BEGIN RECORDED DATA

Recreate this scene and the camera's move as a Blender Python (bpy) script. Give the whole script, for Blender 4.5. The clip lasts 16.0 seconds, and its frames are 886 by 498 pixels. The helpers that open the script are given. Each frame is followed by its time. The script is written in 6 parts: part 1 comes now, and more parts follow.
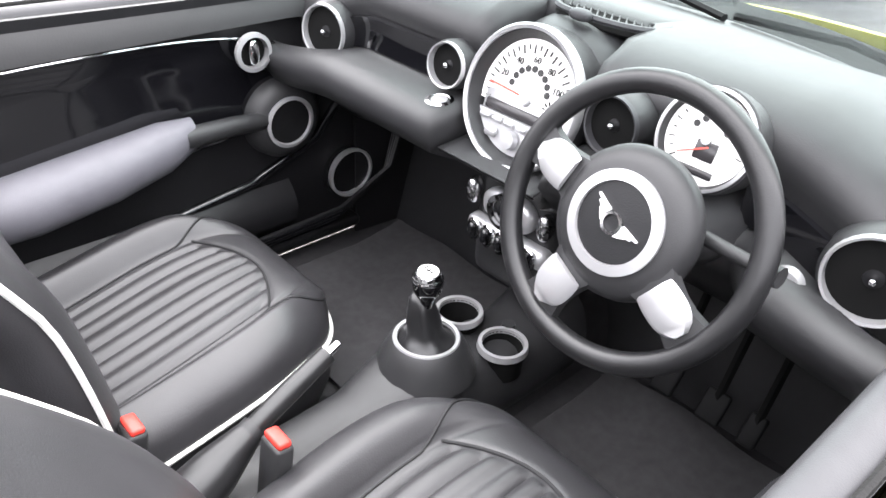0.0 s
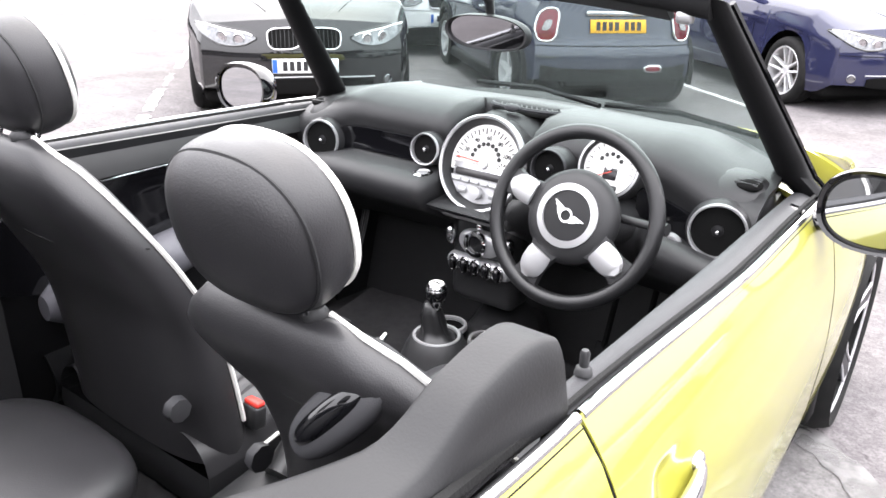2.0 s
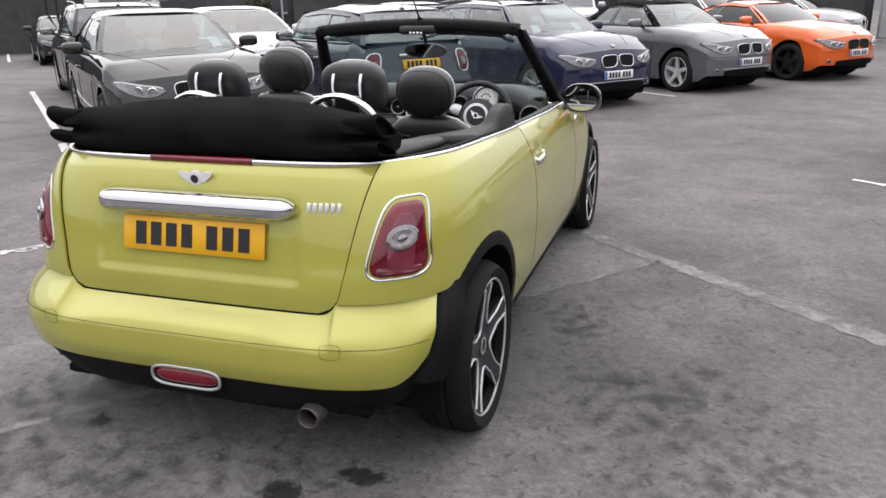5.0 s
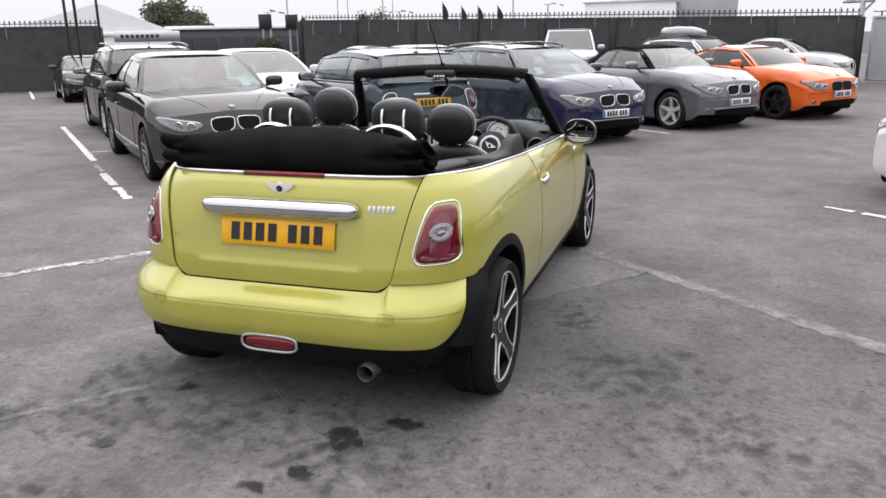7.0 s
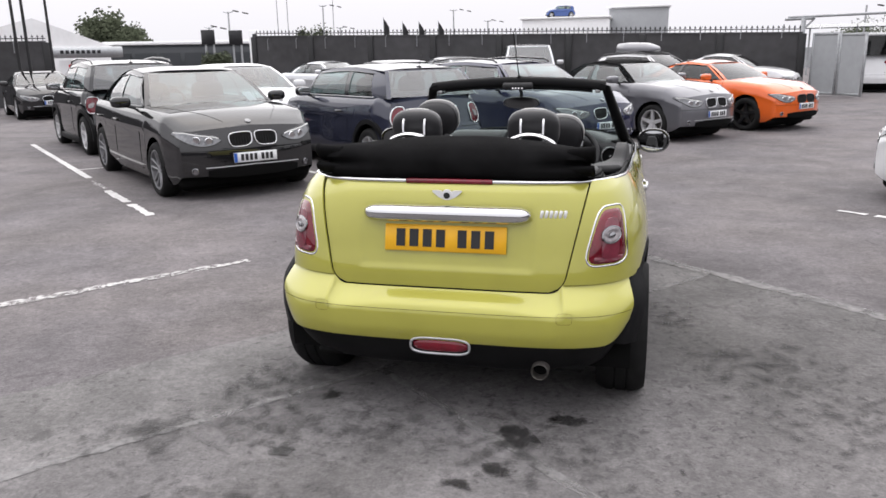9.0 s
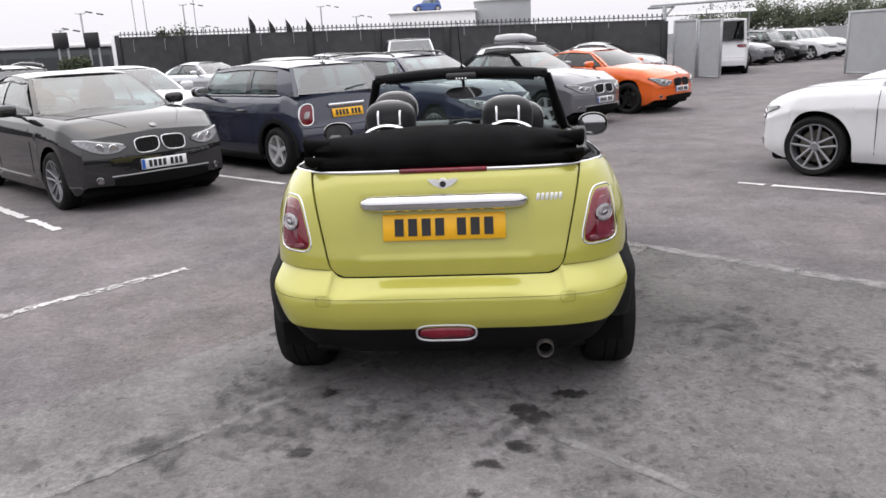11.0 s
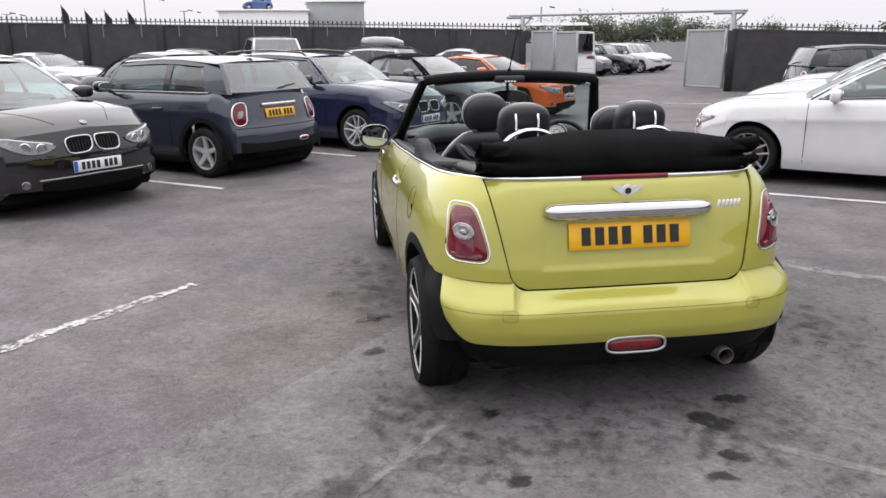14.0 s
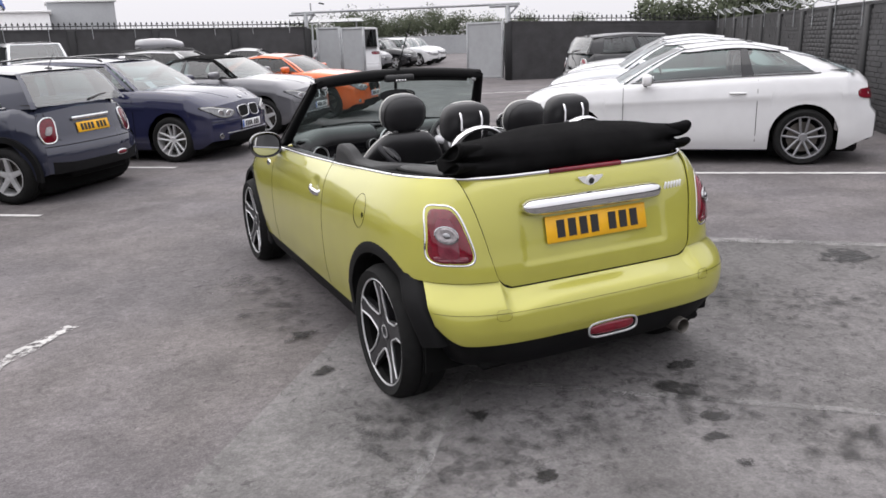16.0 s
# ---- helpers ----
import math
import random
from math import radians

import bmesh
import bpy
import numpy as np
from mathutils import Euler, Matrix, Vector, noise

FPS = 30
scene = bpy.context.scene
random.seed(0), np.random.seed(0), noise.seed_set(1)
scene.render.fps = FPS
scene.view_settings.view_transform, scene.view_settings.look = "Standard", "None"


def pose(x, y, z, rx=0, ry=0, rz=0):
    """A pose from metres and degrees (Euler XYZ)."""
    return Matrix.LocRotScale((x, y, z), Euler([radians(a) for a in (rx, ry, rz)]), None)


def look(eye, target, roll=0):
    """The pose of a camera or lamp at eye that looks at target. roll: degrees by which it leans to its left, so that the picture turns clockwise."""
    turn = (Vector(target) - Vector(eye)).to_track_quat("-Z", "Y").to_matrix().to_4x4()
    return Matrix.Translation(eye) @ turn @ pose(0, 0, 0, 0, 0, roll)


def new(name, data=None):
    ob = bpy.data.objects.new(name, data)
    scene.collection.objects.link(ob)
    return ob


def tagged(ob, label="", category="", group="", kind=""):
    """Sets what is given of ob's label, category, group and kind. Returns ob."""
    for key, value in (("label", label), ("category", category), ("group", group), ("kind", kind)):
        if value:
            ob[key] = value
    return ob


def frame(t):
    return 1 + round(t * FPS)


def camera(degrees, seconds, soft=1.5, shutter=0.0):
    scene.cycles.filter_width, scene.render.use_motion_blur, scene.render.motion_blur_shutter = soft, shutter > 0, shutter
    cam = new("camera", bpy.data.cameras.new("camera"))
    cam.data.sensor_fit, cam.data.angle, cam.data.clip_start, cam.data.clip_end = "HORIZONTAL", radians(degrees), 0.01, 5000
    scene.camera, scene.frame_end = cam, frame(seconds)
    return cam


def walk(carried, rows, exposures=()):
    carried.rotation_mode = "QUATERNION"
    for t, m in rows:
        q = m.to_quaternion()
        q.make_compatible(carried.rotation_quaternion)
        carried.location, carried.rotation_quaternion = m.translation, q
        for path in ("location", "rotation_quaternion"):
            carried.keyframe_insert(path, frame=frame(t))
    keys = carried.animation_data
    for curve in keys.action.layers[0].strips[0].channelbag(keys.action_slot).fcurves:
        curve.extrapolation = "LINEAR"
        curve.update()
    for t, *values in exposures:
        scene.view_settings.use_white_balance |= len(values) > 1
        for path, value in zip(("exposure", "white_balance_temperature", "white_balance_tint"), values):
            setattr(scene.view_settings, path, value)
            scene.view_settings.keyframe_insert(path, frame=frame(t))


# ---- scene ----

END RECORDED DATA

## OBJECTIVE:
Write out each line again precisely as it appears, skipping every picture.

## ANSWER FOR THE TASK:
Recreate this scene and the camera's move as a Blender Python (bpy) script. Give the whole script, for Blender 4.5. The clip lasts 16.0 seconds, and its frames are 886 by 498 pixels. The helpers that open the script are given. Each frame is followed by its time. The script is written in 6 parts: part 1 comes now, and more parts follow.
0.0 s
2.0 s
5.0 s
7.0 s
9.0 s
11.0 s
14.0 s
16.0 s
# ---- helpers ----
import math
import random
from math import radians

import bmesh
import bpy
import numpy as np
from mathutils import Euler, Matrix, Vector, noise

FPS = 30
scene = bpy.context.scene
random.seed(0), np.random.seed(0), noise.seed_set(1)
scene.render.fps = FPS
scene.view_settings.view_transform, scene.view_settings.look = "Standard", "None"


def pose(x, y, z, rx=0, ry=0, rz=0):
    """A pose from metres and degrees (Euler XYZ)."""
    return Matrix.LocRotScale((x, y, z), Euler([radians(a) for a in (rx, ry, rz)]), None)


def look(eye, target, roll=0):
    """The pose of a camera or lamp at eye that looks at target. roll: degrees by which it leans to its left, so that the picture turns clockwise."""
    turn = (Vector(target) - Vector(eye)).to_track_quat("-Z", "Y").to_matrix().to_4x4()
    return Matrix.Translation(eye) @ turn @ pose(0, 0, 0, 0, 0, roll)


def new(name, data=None):
    ob = bpy.data.objects.new(name, data)
    scene.collection.objects.link(ob)
    return ob


def tagged(ob, label="", category="", group="", kind=""):
    """Sets what is given of ob's label, category, group and kind. Returns ob."""
    for key, value in (("label", label), ("category", category), ("group", group), ("kind", kind)):
        if value:
            ob[key] = value
    return ob


def frame(t):
    return 1 + round(t * FPS)


def camera(degrees, seconds, soft=1.5, shutter=0.0):
    scene.cycles.filter_width, scene.render.use_motion_blur, scene.render.motion_blur_shutter = soft, shutter > 0, shutter
    cam = new("camera", bpy.data.cameras.new("camera"))
    cam.data.sensor_fit, cam.data.angle, cam.data.clip_start, cam.data.clip_end = "HORIZONTAL", radians(degrees), 0.01, 5000
    scene.camera, scene.frame_end = cam, frame(seconds)
    return cam


def walk(carried, rows, exposures=()):
    carried.rotation_mode = "QUATERNION"
    for t, m in rows:
        q = m.to_quaternion()
        q.make_compatible(carried.rotation_quaternion)
        carried.location, carried.rotation_quaternion = m.translation, q
        for path in ("location", "rotation_quaternion"):
            carried.keyframe_insert(path, frame=frame(t))
    keys = carried.animation_data
    for curve in keys.action.layers[0].strips[0].channelbag(keys.action_slot).fcurves:
        curve.extrapolation = "LINEAR"
        curve.update()
    for t, *values in exposures:
        scene.view_settings.use_white_balance |= len(values) > 1
        for path, value in zip(("exposure", "white_balance_temperature", "white_balance_tint"), values):
            setattr(scene.view_settings, path, value)
            scene.view_settings.keyframe_insert(path, frame=frame(t))


# ---- scene ----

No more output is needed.